I am a blagger. It’s my job. It should really be written on my business card. Professional Blagger BA Hons (Blagging). It’s what I do to pay the bills, but more than that, I do it because it’s fun and I enjoy it. For some reason, pretty much out of thin air, me and my friend Google come up with solutions for businesses all at a phenomenal cost. It’s not difficult. You really don’t need to know much about anything really. As Malcolm Forbes once said “It’s so much easier to suggest solutions when you don’t know too much about the problem”. Well, that pretty much sums up me and my job!

But my 9-5 is about to change.

In the next few weeks, I will, for 12 months, hang up my Professional Blagging Boots and instead become a full time mother. Yes, reader, I am about to walk away from the security of a slightly deranged but the ‘devil I know ‘office environment and walk blindly into my new role of motherhood.

When I first found out about the pregnancy, I took it as a sign to grow up and be serious. Time to stop making things up and blagging my way through life.

So, off I went to the book shop to find out how to raise a baby. There’s something about reading a book about that feels just……right. Like being at school. It makes sense that whatever is in the book is gospel. That’s it, it’s like the bible. It’s got to be right if it’s in a book.

Except, of course, it isn’t. Authors blag more than I do! You can say anything in a book and get away with it. Talk about confusing. Gina says this…. Dr Spock says that… Miriam says the other.. Supernanny says something altogether different… Aarrgh!

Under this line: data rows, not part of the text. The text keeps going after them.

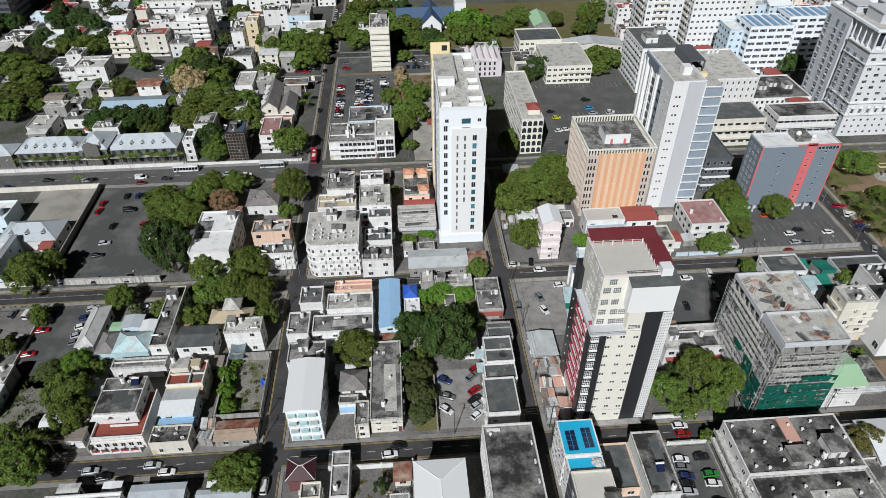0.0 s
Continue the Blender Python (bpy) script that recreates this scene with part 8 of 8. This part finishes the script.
# ---- white shopping block across the main road ----
ob = flat_house("shopping_block", -32.2, 251.4, -12.2, 268.5, 9.0, "white", "grey", 3, "white shopping block with ribbon balconies and grey roof", faces="W")
balcony_rows(ob, -28.0, 251.4, -12.2, 268.5, 3, 2.9, "S", 1.1, "white")
a = rel(ob, -32.2, 251.4, -12.2, 268.5)
for f in range(3):
    bm = bmesh.new()
    strip(bm, "S", *a, 4.4, 19.6, 0.9 + 2.85 * f, 2.3 + 2.85 * f, 0.05)
    part("window_band", bm, GLASS, ob)
    bm = bmesh.new()
    for k in range(9):
        strip(bm, "S", *a, 4.4 + 1.9 * k, 4.7 + 1.9 * k, 0.8 + 2.85 * f, 2.4 + 2.85 * f, 0.1)
    part("mullion", bm, FRAME, ob)
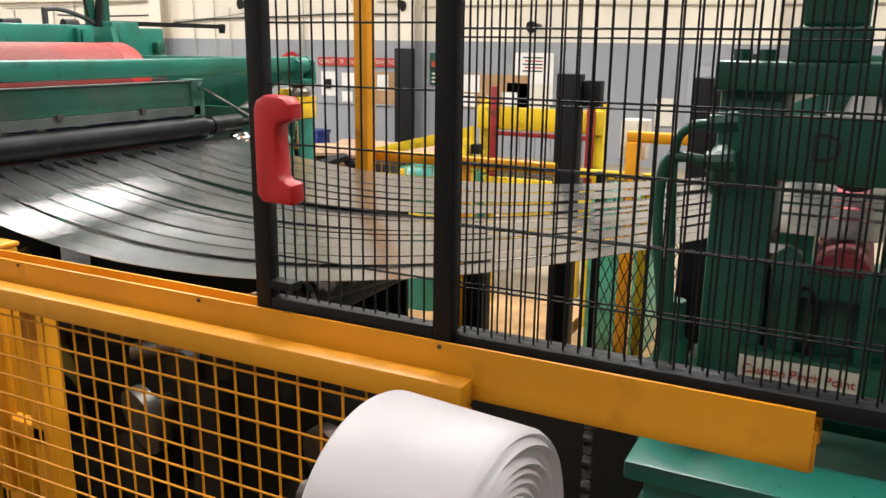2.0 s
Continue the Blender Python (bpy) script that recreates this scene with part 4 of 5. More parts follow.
# ---- pinch stand ----
def pinch_stand():
    t = thing("pinch_stand", (-0.2, 2.5, F), "dark green pinch roll stand with strips passing through", "machine")
    for y in (1.60, 3.42):
        part("left_column", box(box(B(), -0.43, -0.315, y, y + 0.14, F, 1.99, 0.008), -0.46, -0.30, y - 0.02, y + 0.16, F, 1.44, 0.01), GREEN_DARK, t)
        part("right_column", box(B(), -0.06, 0.05, y, y + 0.14, F, 1.99, 0.008), GREEN_DARK, t)
        bm = B()
        box(bm, -0.44, 0.10, y - 0.02, y + 0.16, 1.985, 2.04, 0.008)
        box(bm, -0.32, -0.19, y - 0.01, y + 0.15, 2.04, 2.10, 0.006)
        part("top_plate", bm, GREEN_DARK, t)
        part("screw_tower", box(B(), -0.305, -0.205, y + 0.01, y + 0.13, 2.10, 2.75, 0.008), GREEN_DARK, t)
        part("slide_block", box(B(), -0.31, -0.07, y + 0.015, y + 0.12, 1.83, 1.94, 0.01), GREEN_DARK, t)
        part("lower_block", box(B(), -0.31, -0.07, y + 0.015, y + 0.12, 1.35, 1.65, 0.01), GREEN_DARK, t)
        for x in (-0.40, -0.36, -0.14, -0.09, 0.02):
            part("bolt_head", rod(B(), (x, y + 0.03, 2.04), (x, y + 0.03, 2.06), 0.018, 6), GREEN_DARK, t)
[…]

So, let’s rule out the pregnancy and parenting books. All of them. If they are full of blag then who’s to say that I can’t do better? Can I, a professional blagger, find the answers to successfully get through the first year of my baby’s life? Can I, armed with my trusty lap top, get through each dilemma and distraction the baby throws my way? Can Google give me the answer to every baby rearing dilemma?